First, it gives a more sophisticated IP for counting triangles in which the prover is much more efficient than the above. Specifically, the prover runs the best-known algorithm to solve the triangles problem, and then does a low-order amount of extra work to prove the answer is correct. I don’t know of any other IPs or argument systems that achieve this super-efficiency for the prover while keeping the proof length sublinear in the input size.

Second, it gives a similarly super-efficient IP for matrix-powering. Given any $n \times n$ matrix $A$ over field $\mathbf{F}$, this IP is capable of computing any desired entry of the powered matrix $A^k$. The number of rounds and communication cost of the IP are $O(\log(k) \cdot \log n)$, and the verifier’s runtime is $O(n^2 + \log(k) \cdot \log n)$.

Finally, it uses this matrix-powering protocol to re-prove the following important result of Goldwasser, Kalai, and Rothblum (GKR): all problems solvable in logarithmic space have an IP with a quasilinear-time verifier, polynomial time prover, and polylogarithmic proof length. The basic idea of the proof is that executing any Turing Machine $M$ that uses $s$ bits of space can be reduced to the problem of computing a single entry of $A^{2^s}$ for a certain matrix $A$ ($A$ is in fact the configuration graph of $M$). So one can just apply the matrix-powering IP to $A$ to determine the output of $M$. While $A$ is a huge matrix (it has at least $2^s$ rows and columns), configuration graphs have a ton of structure, and this enables the verifier to evaluate $\tilde{f}_A$ at a single input in $O(s \cdot n)$ time. If $s$ is logarithmic in the input size, then this means that the verifier in the IP runs in $O(n \log n)$ time.

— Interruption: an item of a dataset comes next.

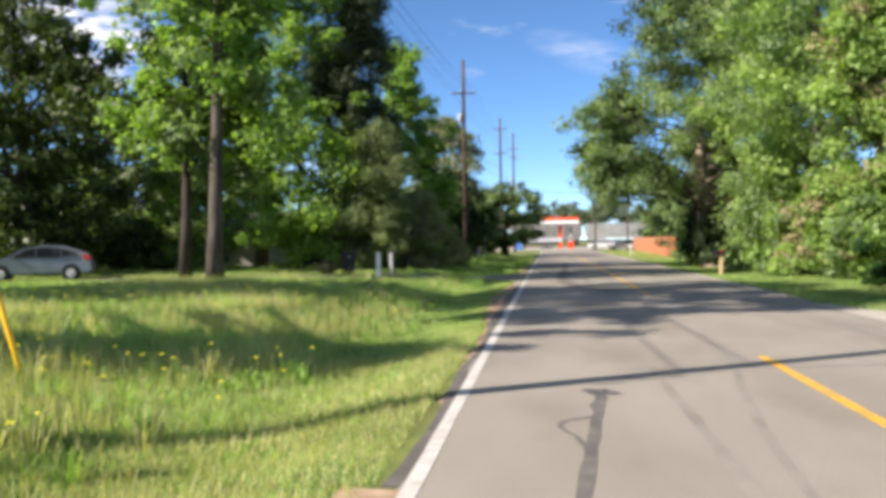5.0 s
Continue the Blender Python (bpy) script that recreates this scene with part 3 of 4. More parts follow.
tree("understory_tree", -11.4, 63.0, 7.5, 2.4, 0.6, LEAF_OAK, DARK_BARK, "dense olive-green understory tree among pines", 18, clumps=80, per=200, clump_r=0.9, leaf=0.22, limbs=14, trunk_r=0.1, shape=COLUMN, second=(LEAF_PINE_LIT, 0.4))
shrub(-9.2, 60.6, 1.9, 1.8, 3.3, LEAF_OAK, "rounded olive-green shrub at the edge of the trees", 19, 70, 190, second=(LEAF_DRY, 0.3))
shrub(-8.7, 69.2, 0.8, 0.8, 1.9, LEAF_GREY, "pale grey-green upright shrub", 20, 22, 150, 0.13, 0.4)
for i, (x, y, h, r_) in enumerate(((-9.9, 73.0, 7.2, 2.4), (-9.3, 79.5, 6.8, 2.2), (-9.7, 86.0, 6.6, 2.5), (-9.3, 93.5, 7.4, 2.5), (-9.0, 101.0, 7.2, 2.4), (-8.4, 106.0, 6.2, 2.3))):
    tree("evergreen_tree", x, y, h, r_, 0.4, LEAF_DARK, DARK_BARK, "dark dense evergreen tree in a roadside row", 30 + i, clumps=72, per=115, clump_r=0.95, leaf=0.32, limbs=8, trunk_r=0.12, shape=COLUMN, second=(LEAF_BUSH, 0.6), group="evergreens in a row")
tree("pale_tree", -10.3, 90.5, 12.0, 2.9, 4.0, LEAF_GREY, BARK, "thin pale tree barely in leaf", 21, clumps=100, per=130, clump_r=1.0, leaf=0.26, limbs=30, trunk_r=0.15)
tree("roadside_tree", -5.9, 107.0, 7.6, 4.2, 1.6, LEAF_OAK, DARK_BARK, "small crooked roadside tree with uneven crown", 22, clumps=95, per=140, clump_r=0.95, leaf=0.28, limbs=16, trunk_r=0.3, second=(LEAF_DARK, 0.5), shift=(0.1, 0), lean=(0.4, 0), shape=WIDE)
tree("oak_tree", -17.2, 22.4, 21.5, 4.5, 12.6, LEAF_DARK, DARK_BARK, "broad dark oak shading the lawn", 23, boughs=False, clumps=76, per=180, clump_r=0.98, leaf=0.34, limbs=30, trunk_r=0.36, lobes=((-0.2, -5.2, 9.5, 1.7, 1.3, 3.0, 100), (-0.8, 3.8, 11.4, 1.8, 1.4, 2.2, 14)), hollow=((1.2, 1.0, 15.0, 2.0, 1.5, 2.6), (-2.6, 0.0, 13.8, 2.2, 1.9, 2.4)))
tree("oak_tree", -17.4, 28.3, 21.0, 3.8, 12.2, LEAF_DARK, DARK_BARK, "broad dark oak shading the lawn and road", 24, boughs=False, clumps=62, per=176, clump_r=0.98, leaf=0.34, limbs=28, trunk_r=0.34, lobes=((0.0, 2.4, 10.2, 2.0, 1.8, 3.2, 90), (-4.6, 0.5, 8.4, 2.2, 2.0, 2.4, 70)), hollow=((0.8, -2.0, 14.8, 1.9, 1.5, 2.4),))
tree("oak_tree", -24.6, 29.6, 15.0, 4.8, 5.6, LEAF_DARK, DARK_BARK, "broad dark oak at the edge of the lawn", 29, boughs=False, clumps=110, per=170, clump_r=1.0, leaf=0.34, limbs=24, trunk_r=0.34)
tree("oak_tree", -26.0, 52.0, 16.0, 4.4, 0.9, LEAF_DARK, DARK_BARK, "wide dark oak with low branches over the lawn", 25, clumps=190, per=140, clump_r=1.15, leaf=0.32, limbs=30, trunk_r=0.36)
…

The original paper of GKR proved the same result by constructing an arithmetic circuit for computing $A^{2^s}$ and then applying a sophisticated IP for arithmetic circuit evaluation to that circuit. The approach described above is simpler, in that it directly applies a simple IP for matrix-powering, rather than a more complicated IP for the general circuit-evaluation problem.